What you have to do:
Omit all pictures. Copy the rest of the material exactly.

Collected material:

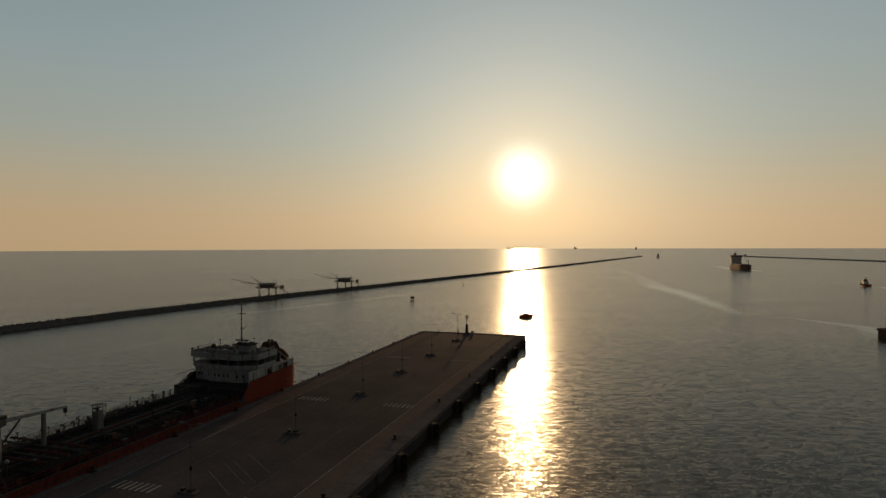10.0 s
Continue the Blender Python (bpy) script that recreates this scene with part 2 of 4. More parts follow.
def foam_material():
    """Thin froth on the water: broken by noise, thinner towards the edges of its trail."""
    m = bpy.data.materials.new("sea_foam")
    m.use_nodes = True
    nt = m.node_tree
    N, L = nt.nodes, nt.links
    N.clear()
    out = N.new("ShaderNodeOutputMaterial")
    di, clear = N.new("ShaderNodeBsdfGlossy"), N.new("ShaderNodeBsdfTransparent")
    di.inputs["Color"].default_value = (0.90, 0.90, 0.88, 1)
    di.inputs["Roughness"].default_value = 0.24
    thick = N.new("ShaderNodeAttribute")
    thick.attribute_name = "froth"
    tc = N.new("ShaderNodeTexCoord")
    total = None
    for scale, weight in ((0.09, 0.5), (0.45, 0.5), (1.7, 0.5)):
        n = N.new("ShaderNodeTexNoise")
        n.inputs["Scale"].default_value, n.inputs["Detail"].default_value = scale, 3
        L.new(tc.outputs["Object"], n.inputs["Vector"])
        k = N.new("ShaderNodeMath")
        k.operation = "MULTIPLY_ADD"
        k.inputs[1].default_value = weight
        L.new(n.outputs["Fac"], k.inputs[0])
        if total is None:
            k.inputs[2].default_value = -0.06
        else:
            L.new(total.outputs[0], k.inputs[2])
        total = k
    cover = N.new("ShaderNodeMath")
    cover.operation = "MULTIPLY"
    cover.use_clamp = True
    L.new(total.outputs[0], cover.inputs[0])
    L.new(thick.outputs["Fac"], cover.inputs[1])
    mix = N.new("ShaderNodeMixShader")
    L.new(cover.outputs[0], mix.inputs[0])
    L.new(clear.outputs[0], mix.inputs[1])
    L.new(di.outputs[0], mix.inputs[2])
    L.new(mix.outputs[0], out.inputs[0])
    return m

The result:
10.0 s
Continue the Blender Python (bpy) script that recreates this scene with part 2 of 4. More parts follow.
def foam_material():
    """Thin froth on the water: broken by noise, thinner towards the edges of its trail."""
    m = bpy.data.materials.new("sea_foam")
    m.use_nodes = True
    nt = m.node_tree
    N, L = nt.nodes, nt.links
    N.clear()
    out = N.new("ShaderNodeOutputMaterial")
    di, clear = N.new("ShaderNodeBsdfGlossy"), N.new("ShaderNodeBsdfTransparent")
    di.inputs["Color"].default_value = (0.90, 0.90, 0.88, 1)
    di.inputs["Roughness"].default_value = 0.24
    thick = N.new("ShaderNodeAttribute")
    thick.attribute_name = "froth"
    tc = N.new("ShaderNodeTexCoord")
    total = None
    for scale, weight in ((0.09, 0.5), (0.45, 0.5), (1.7, 0.5)):
        n = N.new("ShaderNodeTexNoise")
        n.inputs["Scale"].default_value, n.inputs["Detail"].default_value = scale, 3
        L.new(tc.outputs["Object"], n.inputs["Vector"])
        k = N.new("ShaderNodeMath")
        k.operation = "MULTIPLY_ADD"
        k.inputs[1].default_value = weight
        L.new(n.outputs["Fac"], k.inputs[0])
        if total is None:
            k.inputs[2].default_value = -0.06
        else:
            L.new(total.outputs[0], k.inputs[2])
        total = k
    cover = N.new("ShaderNodeMath")
    cover.operation = "MULTIPLY"
    cover.use_clamp = True
    L.new(total.outputs[0], cover.inputs[0])
    L.new(thick.outputs["Fac"], cover.inputs[1])
    mix = N.new("ShaderNodeMixShader")
    L.new(cover.outputs[0], mix.inputs[0])
    L.new(clear.outputs[0], mix.inputs[1])
    L.new(di.outputs[0], mix.inputs[2])
    L.new(mix.outputs[0], out.inputs[0])
    return m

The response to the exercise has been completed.